A narrative has a narrator (a voice which tells the story); the narrator may tell the story from the first-, second-, or third-person perspectives. A first-person narrator is character in the story; he or she narrates the story from "inside" the world of the story. A second-person narrator addresses someone inside the story, someone who is, in effect, the reader. A third-person narrator tells us about events which happen to someone else, someone who is a character in the story.  An omniscient narrator has a god-like perspective on the action of the story:  he or she sees everything that happens in the fictional world of the story; he or she can move freely in space or time.  He or she can narrate events which happen to any of the characters.  A limited-omniscient narrator also sees the action of the story from an "external" perspective--he or she is not a character in the story but simply a voice which tells us about the characters.  Unlike a fully-omniscient narrator, however, a limited-omniscient narrator must follow one character through the events of the story; he or she is "stuck" to that character's perspective.

1st person

2nd person

3rd person omniscient

1st person retrospective

2nd person imperative

3rd person limited omniscient

1st person "stream-of-consciousness"

 

3rd person "centre-of-consciousness"

Extra- and intra-diegetic narration

An extra-diegetic narrator is one who exists outside the story. An omniscient narrator is extra-diegetic; a first-person narrator is intra-diegetic.  The "colour" of the language which a narrator employs will be determined to some extent by whether the narrator is intra- or extra-diegetic. Ideally, an extra-diegetic narrator uses "colourless' (i.e. standard) English prose. This, however, is rarely the case. An intra-diegetic narrator will use language which is appropriate to his or her character--that is, coloured by her or his thought-patterns, dialect, use of slang and jargon, etc.

Narrative angle 

The narrator is the reader's portal into the story; through his or her description of scenes and narration of events, the narrator provides us with the information we need to perceive the world of the story.  The narrator is our "senses"--through the narrator's words, we can see, feel, hear, smell, and taste the world of the story.  Inevitably (and intentionally), the narrator "colours" our perceptions; this is particularly true of our perceptions of the characters we encounter in the story.  Every narrator, whether first- or third-person, conveys to the reader a sense of his/her opinion of the characters.  The narrator may, for example, consider a character to be heroic, or he/she may consider the character to be a fool.  More commonly, he or she will consider the character to be an ordinary human being with a balance of strengths and weakness, virtues and flaws--this realistic perspective might be called a "neutral" narrative angle.  The degree to which the narrator's (and thus the reader's) perceptions of the character deviate from "neutral" is a measure of the "angle" from which we perceive the characters of the story.  If the narrator invites us to "look up to" a character (i.e. to see him or her as better than most people), then we see the character at a "positive" narrative angle; if we are invited to "look down on" the character--the see him or her as less than human--the narrative angle is "negative".

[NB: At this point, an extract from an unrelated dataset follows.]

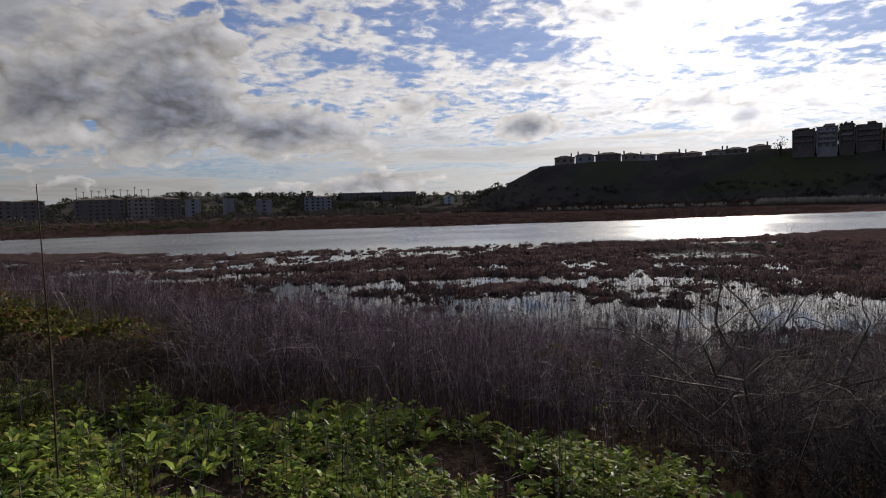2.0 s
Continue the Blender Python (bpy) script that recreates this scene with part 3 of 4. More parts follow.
def dry_growth():
    # brown weeds on the bank to the left and right
    az, d, x, y = spread(9000, -46, -5, 5.6, 60)
    s, u = bank_su(x, y)
    keep = (bank_share(x, y) > 0.2) & (s > 0.3 + 0.1 * RNG.normal(size=len(x)) + np.clip(7 - d, 0, 3)) & (fractal(x * 0.4, y * 0.4, 91, 3) > 0.44)
    x, y = x[keep], y[keep]
    stuff("dry_bank_weeds", stems(x, y, RNG.uniform(0.14, 0.5, len(x)), 0.0032, 0.6, 8, sprig_len=0.5), M_DRY_BANK, "tangled brown dry weeds on the bank", "dry weeds")
    az, d, x, y = spread(7500, 100, 131, 7.0, 48)
    keep = (fractal(x * 0.35, y * 0.35, 93, 3) > 0.5) & ((az < 116) | (d > 12)) & (d > 7.5 + RNG.uniform(0, 2, len(d)))
    x, y = x[keep], y[keep]
    stuff("brown_dry_grass", stems(x, y, RNG.uniform(0.15, 0.55, len(x)), 0.0032, 0.5, 8, sprig_len=0.4), M_BROWN, "brown dry grass and weed stalks behind the path", "dry grass")
    # tall bare stalks beside the path
    az, d, x, y = spread(44, 99, 117, 7.4, 11.5)
    stuff("bare_stalks", stems(x, y, RNG.uniform(0.4, 0.95, len(x)), 0.0044, 0.24, 9, 5, 0.34), M_PALE_STALK, "tall bare pale stalks beside the path", "dry stalks")
    az, d, x, y = spread(170, 103, 109.5, 8.2, 11.5)
    stuff("rusty_weeds", stems(x, y, RNG.uniform(0.25, 0.6, len(x)), 0.004, 0.5, 6, sprig_len=0.5), M_RUST, "clump of rust-red dry weeds", "dry weeds")
    # thin stalks among the green leaves
    az, d, x, y = spread(420, -36, 24, 2.6, 6.0)
    stuff("thin_stalks", stems(x, y, RNG.uniform(0.25, 0.7, len(x)), 0.0024, 0.14, 2), M_REED, "thin dry stalks standing among green weeds", "dry stalks")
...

Some sub-genres of fiction characteristically employ a particular narrative angle, as the table below demonstrates.

Genre

Type of character

Angle

Characterization

 

 

 

 

Myth (folktale, fantasy, romance, some thrillers)

Gods and goddesses, heroes and heroines

positive

Flat

Realism (most literary fiction)

Normal people

neutral

Round

Satire (some literary fiction, comic fiction, some mysteries)

Fools and rogues

negative

flat

Looking "up" or "down" at the characters--perceiving them as super-human or sub-human--tends (rather obviously) to limit their humanity; they become "flat" characters, two-dimensional figures who represent virtues or vices.  Only a "neutral" narrative angle really allows us to develop our characters as complete, three-dimensional beings--to create them "in the round".  Not surprisingly, a neutral narrative angle is characteristic of modern realistic literary fiction, as stories of that sort concentrate on the development of realistic, psychologically-complex characters.

Narration and focalization

Every narrative has not only a narrator but also a focalizer. The narrator tells what the focalizer sees. In a first-person retrospective narrative, the narrator is an older version of the focalizer; that is, the narrator is located in the present, talking about the past. He or she is speaking "now" about events that happened to an earlier version of him- or herself "then". As a lot of stories are built around the act of remembering, the use of a split narrator/focailizer is an important technique to master.